Laurence Vianès est maître de conférences en langue et littérature grecques à l’université de Grenoble-Alpes. Ses recherches concernent la Septante ainsi que l’exégèse des Prophètes bibliques chez les auteurs chrétiens anciens. Elle vient de publier Naissance de la Bible grecque aux éditions Les Belles Lettres (juin 2017, LVI + 296 pages). Elle a bien voulu répondre aux questions du Rouge & le Noir.

R&N : De langue grecque, latine, hébraïque, syriaque ou arabe, les textes regroupés dans cet ouvrage sont de milieux différents et s’étalent du IIe s. av. J.-C.jusqu’au Moyen Âge. Qu’est ce qui fait leur unité ?

Laurence Vianès : Tous ces textes racontent les origines de la traduction grecque de l’Ancien Testament. On l’appelle la Septante parce qu’elle aurait été, dit-on, l’œuvre de soixante-dix ou soixante-douze traducteurs, convoqués à Alexandrie par le roi grec d’Égypte Ptolémée II. Ils sont censés avoir rédigé la traduction du Pentateuque, mais les siècles passant, on leur a attribué aussi les versions grecques de tous les autres livres de la Bible.

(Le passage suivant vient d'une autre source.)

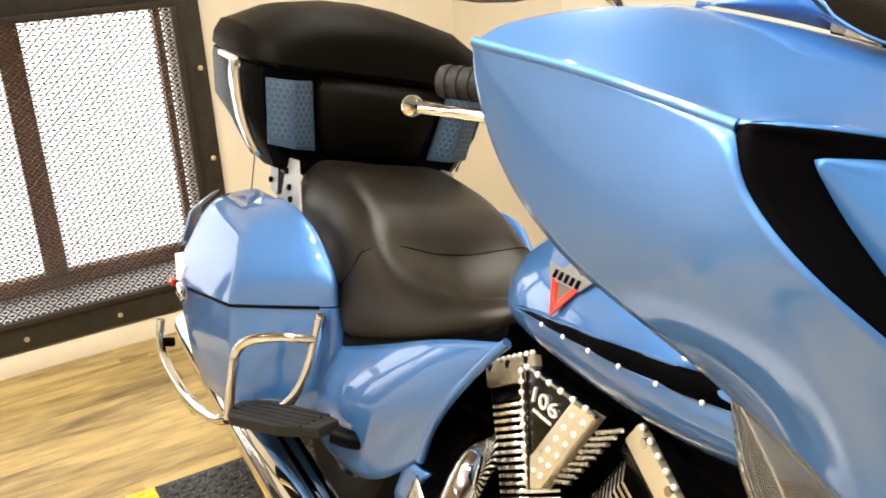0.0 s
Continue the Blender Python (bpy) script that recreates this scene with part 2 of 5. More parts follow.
SILL = material("weathered_white_ledge", (0.62, 0.62, 0.62), 0.7, 0.0, vary=0.2, scale=8, bump=0.2, bump_scale=90)
BROWN_BLOCK = material("dark_brown_block", (0.075, 0.048, 0.022), 0.6, 0.0, vary=0.3, scale=18, bump=0.2, bump_scale=150)
BRASS = material("dull_brass", (0.50, 0.38, 0.14), 0.35, 1.0)
OUTSIDE = glowing("bright_daylight", (0.95, 0.97, 1.0), 1.5)
BADGE_RED = material("red_enamel", (0.55, 0.03, 0.02), 0.25, 0.0, coat=0.6)
BADGE_GREY = material("grey_enamel", (0.10, 0.095, 0.09), 0.45, 0.2, spec=0.3)
OAK = wood("oak_vinyl_board", (0.450, 0.325, 0.124), (0.095, 0.062, 0.022))

# ---- shape helpers: every one gives (verts, faces) ----
def smooth_line(pts, n):
    """n points, evenly spaced along a Catmull-Rom curve through pts."""
    P = [Vector(p) for p in pts]
    if len(P) == 2:
        return [P[0].lerp(P[1], i / (n - 1)) for i in range(n)]
    Q = [P[0] * 2 - P[1]] + P + [P[-1] * 2 - P[-2]]
    fine = []
    for i in range(1, len(Q) - 2):
        a, b, c, d = Q[i - 1:i + 3]
        for k in range(16):
            s = k / 16
            fine.append(0.5 * (2 * b + (c - a) * s + (2 * a - 5 * b + 4 * c - d) * s * s + (3 * b - a - 3 * c + d) * s ** 3))
    fine.append(P[-1].copy())
    return even(fine, n)


def even(fine, n):
    run = [0.0]
    for a, b in zip(fine, fine[1:]):
        run.append(run[-1] + (b - a).length)
    out, j = [], 0
    for i in range(n):
        s = run[-1] * i / (n - 1)
        while j < len(fine) - 2 and run[j + 1] < s:
            j += 1
        d = run[j + 1] - run[j]
        out.append(fine[j].lerp(fine[j + 1], min(1, max(0, (s - run[j]) / d if d else 0))))
    return out


def sheet(rows, loop=False):
    v = [Vector(p) for r in rows for p in r]
    w = len(rows[0])
    f = []
    for i in range(len(rows) - 1):
        for j in range(w if loop else w - 1):
            k = (j + 1) % w
            f.append((i * w + j, i * w + k, (i + 1) * w + k, (i + 1) * w + j))
    return v, f


def loft(rings):
    """Closed rings, joined and capped."""
    v, f = sheet(rings, loop=True)
    w = len(rings[0])
    f.append(tuple(range(w - 1, -1, -1)))
    f.append(tuple(range((len(rings) - 1) * w, len(rings) * w)))
    return v, f


def coons(c0, c1, d0, d1, nu, nv, bulge=(0, 0, 0)):
    """Surface between four edges: c0, c1 run along u, d0 and d1 from c0 to c1; it swells by bulge in the middle."""
    c0, c1, d0, d1 = smooth_line(c0, nu), smooth_line(c1, nu), smooth_line(d0, nv), smooth_line(d1, nv)
    bl = Vector(bulge)
    rows = []
    for j in range(nv):
        v = j / (nv - 1)
        row = []
        for i in range(nu):
            u = i / (nu - 1)
            p = (1 - v) * c0[i] + v * c1[i] + (1 - u) * d0[j] + u * d1[j]
            p -= (1 - u) * (1 - v) * c0[0] + u * (1 - v) * c0[-1] + (1 - u) * v * c1[0] + u * v * c1[-1]
            row.append(p + bl * (math.sin(math.pi * u) ** 0.8 * math.sin(math.pi * v)))
        rows.append(row)
    return sheet(rows)


def relaxed(geo, nu, times, bulge=(0, 0, 0), soft=1.0):
    """Draws the inside of a sheet taut between its edges, then lets it swell."""
    a = np.array([tuple(p) for p in geo[0]]).reshape(-1, nu, 3)
    for _ in range(times):
        a[1:-1, 1:-1] = (a[:-2, 1:-1] + a[2:, 1:-1] + a[1:-1, :-2] + a[1:-1, 2:]) / 4
    nv = a.shape[0]
    u, v = np.meshgrid(np.linspace(0, 1, nu), np.linspace(0, 1, nv))
    a += (np.sin(np.pi * u) * np.sin(np.pi * v) ** soft)[..., None] * np.array(bulge)
    return [Vector(p) for p in a.reshape(-1, 3)], geo[1]


def tube(pts, r, n=12, smooth=6, radii=None):
    P = smooth_line(pts, max(2, len(pts) * smooth)) if smooth and len(pts) > 2 else [Vector(p) for p in pts]
    rings, up = [], None
    for i, p in enumerate(P):
        d = (P[min(i + 1, len(P) - 1)] - P[max(i - 1, 0)]).normalized()
        if up is None:
            up = d.orthogonal().normalized()
        up = (up - d * up.dot(d)).normalized()
        side = d.cross(up)
        rad = r if radii is None else radii[0] + (radii[1] - radii[0]) * i / (len(P) - 1)
        rings.append([p + (up * math.cos(a) + side * math.sin(a)) * rad for a in (2 * math.pi * k / n for k in range(n))])
    return loft(rings)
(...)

La Lettre d’Aristée à Philocrate, qui n’est pas une lettre mais un livre de mémoires, raconte cela en une cinquantaine de pages, parce qu’elle construit autour de ce noyau tout un petit roman très vivant destiné à nous convaincre que le judaïsme peut parfaitement s’intégrer à la culture grecque. Saint Épiphane de Salamine, un Père de l’Église du IVe siècle, le fait plus brièvement, mais il y ajoute les origines des autres traductions grecques utilisées en études bibliques. Les autres textes y consacrent quelques lignes ou quelques pages.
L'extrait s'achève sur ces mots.